Thursday, December 16, 2010

Glucosamine Linked to Diabetes!

A new study has linked the popular over-the-counter dietary supplement glucosamine with a risk of developing diabetes.(Journal of Endocrinology, Oct. 28 2010)

High doses and prolonged use of glucosamine cause the death of insulin-producing pancreatic cells, a team from Quebec's Universite Laval's faculty of pharmacy has discovered. Malfunctioning insulin-producing cells are linked to the development of diabetes.

The study led by Frederic Picard looked at in-vitro cell lines from mice and rats. Picard's team exposed the cells to doses of glucosamine up to 10 times higher than the 1,500 milligrams a day manufacturers recommend.

The experiment showed that the supplement triggers a mechanism intended to lower high blood sugar levels, but it also destroyed about 50% of the cells by affecting SIRT1, a protein crucial to cell survival.

A high dose of glucosamine lowers SIRT1 protein levels and induces cell death, Picard said. "It killed our cell lines," he said.

The study may have major implications because many older people take increasingly higher doses of glucosamine in the mistaken belief it will help treat arthritis and joint problems.
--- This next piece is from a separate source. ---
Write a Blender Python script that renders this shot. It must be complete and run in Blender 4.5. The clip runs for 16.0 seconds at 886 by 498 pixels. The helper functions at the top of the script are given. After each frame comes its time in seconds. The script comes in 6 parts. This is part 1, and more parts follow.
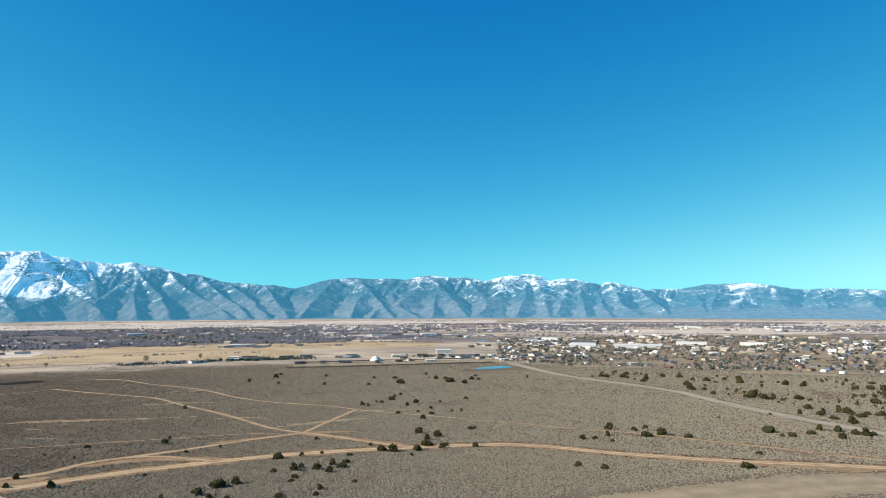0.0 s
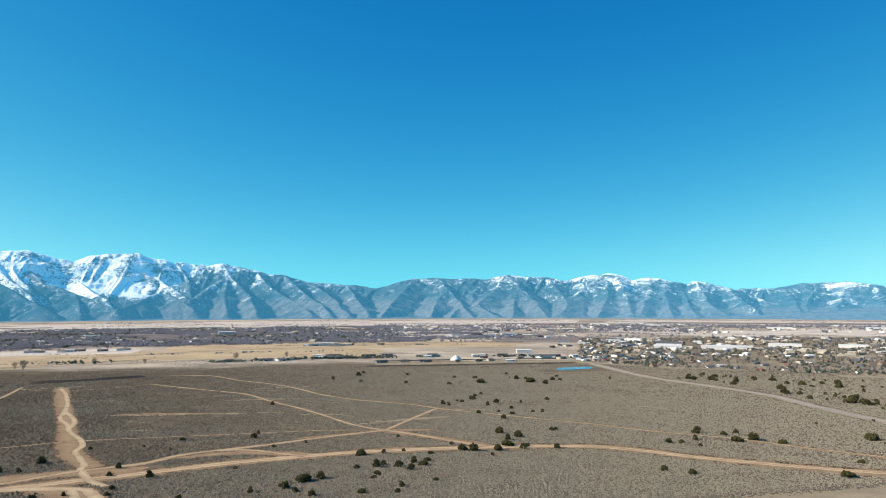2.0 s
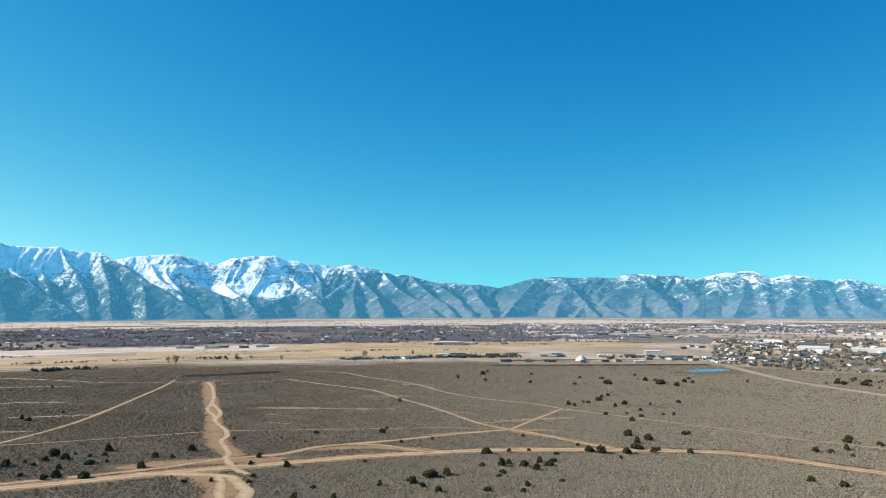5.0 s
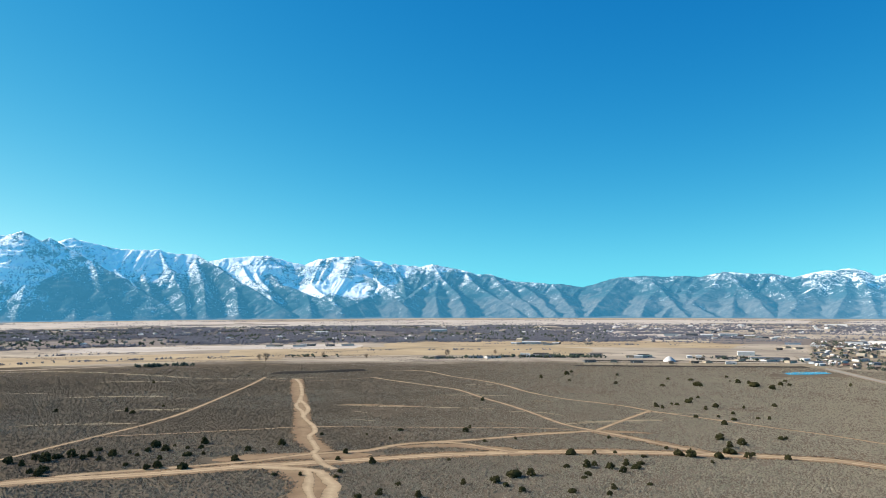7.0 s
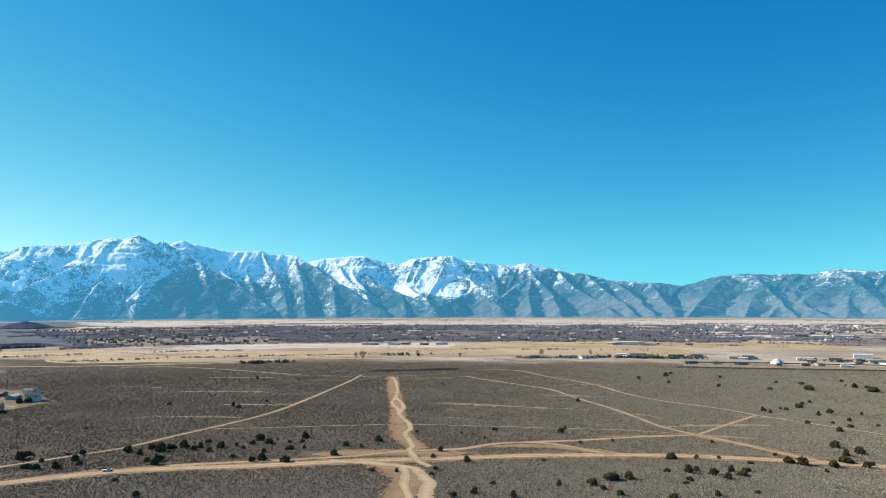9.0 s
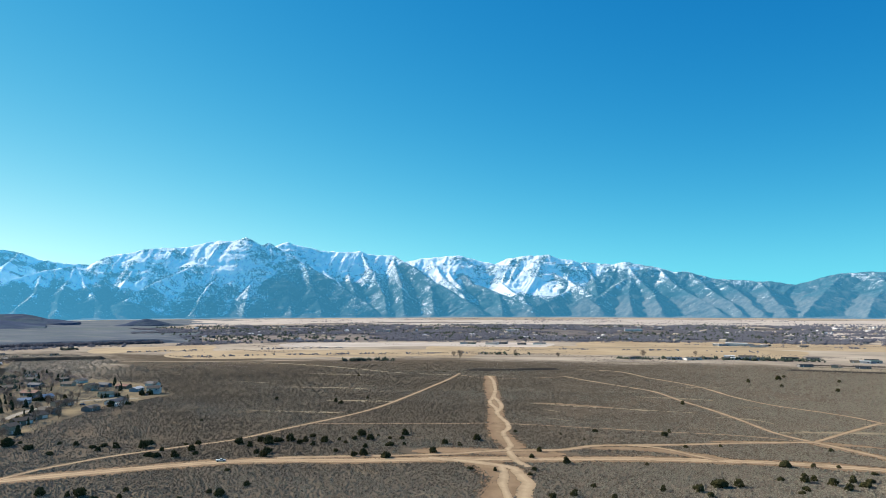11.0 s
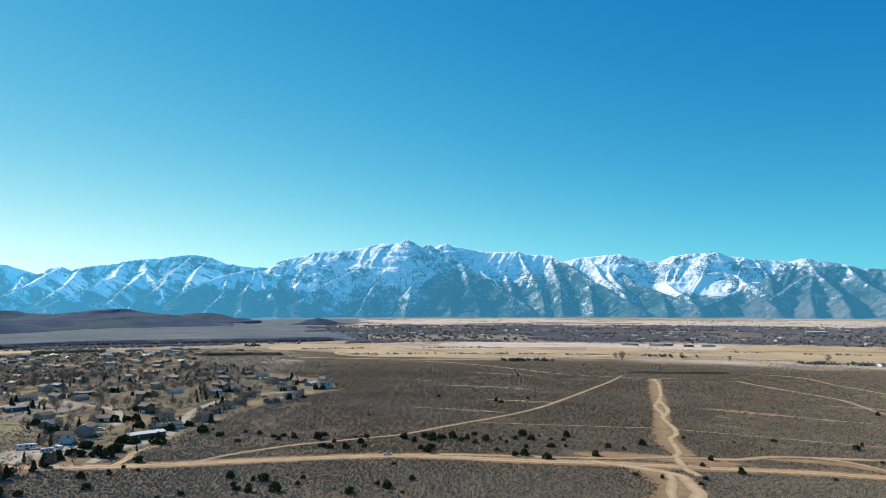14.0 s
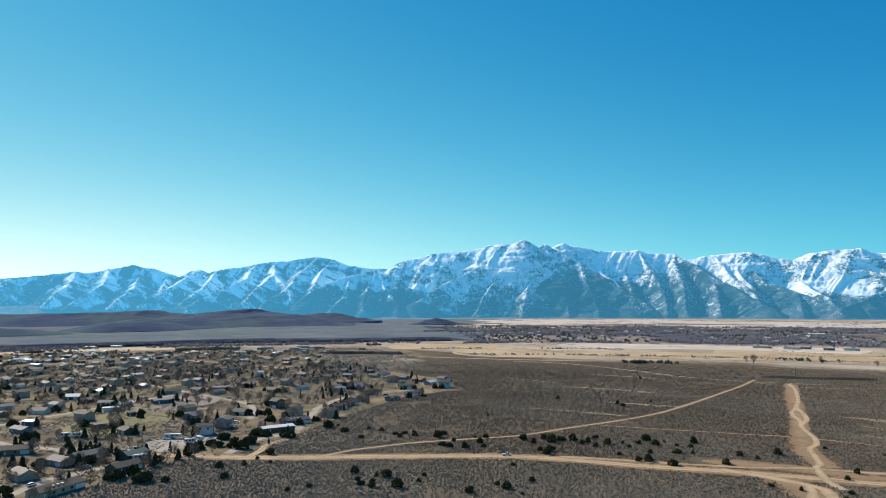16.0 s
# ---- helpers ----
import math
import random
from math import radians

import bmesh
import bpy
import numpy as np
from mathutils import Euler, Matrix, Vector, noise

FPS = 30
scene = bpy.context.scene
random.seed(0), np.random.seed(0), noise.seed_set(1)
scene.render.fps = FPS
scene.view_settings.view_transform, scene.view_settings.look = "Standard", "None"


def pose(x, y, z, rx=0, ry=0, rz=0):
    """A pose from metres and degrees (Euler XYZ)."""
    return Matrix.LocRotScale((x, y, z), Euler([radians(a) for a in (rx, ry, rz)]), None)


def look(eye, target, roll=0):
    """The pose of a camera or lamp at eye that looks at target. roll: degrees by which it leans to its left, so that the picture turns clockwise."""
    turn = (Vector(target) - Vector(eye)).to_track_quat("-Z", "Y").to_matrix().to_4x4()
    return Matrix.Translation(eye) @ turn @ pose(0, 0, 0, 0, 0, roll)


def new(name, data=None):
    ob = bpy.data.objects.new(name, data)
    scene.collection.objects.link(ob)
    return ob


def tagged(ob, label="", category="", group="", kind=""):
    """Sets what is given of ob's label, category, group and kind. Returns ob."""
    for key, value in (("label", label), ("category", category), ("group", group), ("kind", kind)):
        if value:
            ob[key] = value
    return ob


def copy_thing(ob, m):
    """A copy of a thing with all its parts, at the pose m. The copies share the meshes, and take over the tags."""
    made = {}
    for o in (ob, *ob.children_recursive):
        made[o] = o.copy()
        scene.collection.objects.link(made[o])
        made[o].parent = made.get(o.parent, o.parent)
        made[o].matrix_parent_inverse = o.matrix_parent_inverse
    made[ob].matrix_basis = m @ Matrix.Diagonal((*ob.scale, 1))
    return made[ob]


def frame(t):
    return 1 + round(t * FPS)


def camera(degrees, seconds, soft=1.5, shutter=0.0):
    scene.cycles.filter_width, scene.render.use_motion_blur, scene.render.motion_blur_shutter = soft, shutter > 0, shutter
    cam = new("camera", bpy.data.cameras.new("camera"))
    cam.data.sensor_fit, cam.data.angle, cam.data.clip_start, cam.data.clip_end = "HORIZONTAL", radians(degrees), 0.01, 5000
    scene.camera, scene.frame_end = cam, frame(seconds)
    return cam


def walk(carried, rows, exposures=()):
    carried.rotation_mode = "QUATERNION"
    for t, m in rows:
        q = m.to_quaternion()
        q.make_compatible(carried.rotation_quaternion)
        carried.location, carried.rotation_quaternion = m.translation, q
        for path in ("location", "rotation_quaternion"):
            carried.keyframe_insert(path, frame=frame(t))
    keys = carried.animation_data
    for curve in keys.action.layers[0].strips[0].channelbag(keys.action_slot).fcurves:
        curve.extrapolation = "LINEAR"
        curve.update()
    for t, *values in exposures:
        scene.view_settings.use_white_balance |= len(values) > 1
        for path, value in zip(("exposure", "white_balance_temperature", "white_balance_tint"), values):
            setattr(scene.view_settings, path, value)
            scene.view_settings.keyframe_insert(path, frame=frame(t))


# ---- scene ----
cam = camera(63.9, 16.0, 0.4)
# seconds, yaw, pitch, roll in degrees; the craft drifts a little while it turns
TURN = [
    (0.0, 0.0, 4.336, -0.20), (0.5, 1.532, 4.33, -0.20), (1.0, 3.18, 4.336, -0.18), (1.5, 4.715, 4.343, -0.17),
    (2.0, 6.409, 4.346, -0.15), (2.5, 8.029, 4.348, -0.15), (3.0, 9.781, 4.342, -0.165), (3.5, 11.395, 4.343, -0.18),
    (4.0, 13.112, 4.346, -0.20), (4.8, 15.66, 4.342, -0.20), (5.6, 18.22, 4.336, -0.20), (6.5, 21.14, 4.33, -0.205),
    (7.0, 22.88, 4.325, -0.22), (7.5, 24.59, 4.321, -0.23), (8.0, 26.48, 4.314, -0.24), (8.5, 28.39, 4.307, -0.235),
    (9.0, 30.343, 4.305, -0.225), (9.8, 33.42, 4.29, -0.20), (10.6, 36.55, 4.278, -0.17), (11.5, 40.13, 4.272, -0.14),
    (12.0, 42.19, 4.278, -0.15), (12.5, 44.24, 4.282, -0.18), (13.0, 46.42, 4.30, -0.18), (13.5, 48.55, 4.313, -0.165),
    (14.0, 50.77, 4.32, -0.16), (14.5, 52.92, 4.328, -0.18), (15.0, 55.22, 4.338, -0.19), (15.5, 57.57, 4.35, -0.185),
    (16.0, 60.145, 4.375, -0.17)]


def craft(t):
    s = t / 16
    return 0.65 * s - 2.32 * s * s, 4.95 * s - 2.98 * s * s, 90 - 3.05 * s + 1.65 * s * s


walk(cam, [(t, pose(*craft(t), 90 + pitch, 0, yaw) @ pose(0, 0, 0, 0, 0, roll)) for t, yaw, pitch, roll in TURN],
     exposures=[(0.0, 0.92), (9.0, 0.94), (16.0, 0.76)])

# ---- sky and sun: a clear winter day, the sun left of the first view ----
SUN_BEARING, SUN_HEIGHT = 101.0, 31.0
world = bpy.data.worlds.new("sky")
scene.world = world
world.use_nodes = True
wn, wl = world.node_tree.nodes, world.node_tree.links
sky = wn.new("ShaderNodeTexSky")
sky.sky_type, sky.sun_disc = "NISHITA", False
sky.sun_elevation, sky.sun_rotation = radians(SUN_HEIGHT), radians(-SUN_BEARING)
sky.altitude, sky.air_density, sky.dust_density, sky.ozone_density = 1500, 1.0, 0.12, 1.5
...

Picard cautioned against jumping to conclusions. "We have a long way to go before we can say glucosamine is harmful to humans," Picard said. But he warned against taking high doses. "I see no gain and there may be some side effects."
Sales of the supplement have spiked in recent years, more than doubling since 2008.

Glucosamine and chondroitin sulfate are used separately or in combination to reduce joint pain from osteoarthritis, often related to a breakdown of cartilage.

Several studies, including a recent National Institutes of Health probe conducted at 16 rheumatology research centers across the United States, suggest the supplement did not perform better than a placebo.

Glucosamine is a waste of effort and money, said rheumatologist Arthur Bookman of Toronto Western Hospital. Despite proof that the supplement showed no benefit, some people, including his patients, insist on using this and other disproved remedies, said Bookman, who is also with the Canadian Arthritis Society.